──────── INFORMATION PROVIDED ────────

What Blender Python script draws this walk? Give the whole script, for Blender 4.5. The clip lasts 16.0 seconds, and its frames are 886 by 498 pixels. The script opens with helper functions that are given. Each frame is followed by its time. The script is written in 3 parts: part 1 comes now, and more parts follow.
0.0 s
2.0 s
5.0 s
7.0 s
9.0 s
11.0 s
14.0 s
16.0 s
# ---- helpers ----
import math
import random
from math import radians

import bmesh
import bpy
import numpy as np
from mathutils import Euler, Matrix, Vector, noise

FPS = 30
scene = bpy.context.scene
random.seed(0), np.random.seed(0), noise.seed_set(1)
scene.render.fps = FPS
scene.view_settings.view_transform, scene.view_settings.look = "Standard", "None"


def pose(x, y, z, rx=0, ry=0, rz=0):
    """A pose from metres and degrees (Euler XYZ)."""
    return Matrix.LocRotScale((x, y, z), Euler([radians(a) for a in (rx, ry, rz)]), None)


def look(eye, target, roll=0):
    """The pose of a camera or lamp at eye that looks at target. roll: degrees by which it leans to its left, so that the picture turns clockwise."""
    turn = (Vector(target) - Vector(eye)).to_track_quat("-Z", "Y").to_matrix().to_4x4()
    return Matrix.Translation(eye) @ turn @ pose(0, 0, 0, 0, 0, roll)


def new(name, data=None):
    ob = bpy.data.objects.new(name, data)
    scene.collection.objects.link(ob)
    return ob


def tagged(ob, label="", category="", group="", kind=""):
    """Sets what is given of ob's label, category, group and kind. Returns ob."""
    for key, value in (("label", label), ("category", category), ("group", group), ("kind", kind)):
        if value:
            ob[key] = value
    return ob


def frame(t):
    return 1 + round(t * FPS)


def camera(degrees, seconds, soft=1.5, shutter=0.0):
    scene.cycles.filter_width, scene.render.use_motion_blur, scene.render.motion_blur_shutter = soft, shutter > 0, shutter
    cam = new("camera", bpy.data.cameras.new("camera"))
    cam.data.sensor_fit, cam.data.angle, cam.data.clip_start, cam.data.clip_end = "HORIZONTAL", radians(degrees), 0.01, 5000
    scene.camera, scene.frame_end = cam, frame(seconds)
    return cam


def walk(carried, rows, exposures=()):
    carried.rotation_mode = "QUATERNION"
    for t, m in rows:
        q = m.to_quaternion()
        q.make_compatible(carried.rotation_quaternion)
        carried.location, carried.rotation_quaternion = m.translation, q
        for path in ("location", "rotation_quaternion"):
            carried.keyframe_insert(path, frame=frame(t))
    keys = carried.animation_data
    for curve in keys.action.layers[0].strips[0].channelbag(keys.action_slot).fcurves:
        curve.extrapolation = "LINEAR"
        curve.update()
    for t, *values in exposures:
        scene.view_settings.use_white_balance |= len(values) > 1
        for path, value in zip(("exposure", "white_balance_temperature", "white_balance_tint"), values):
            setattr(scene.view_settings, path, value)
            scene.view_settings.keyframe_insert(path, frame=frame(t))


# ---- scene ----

────────

*WHAT YOU WILL DO*
Reply with nothing except the number of lines in the listing above that include the string "category".

*IN RESPONSE*
3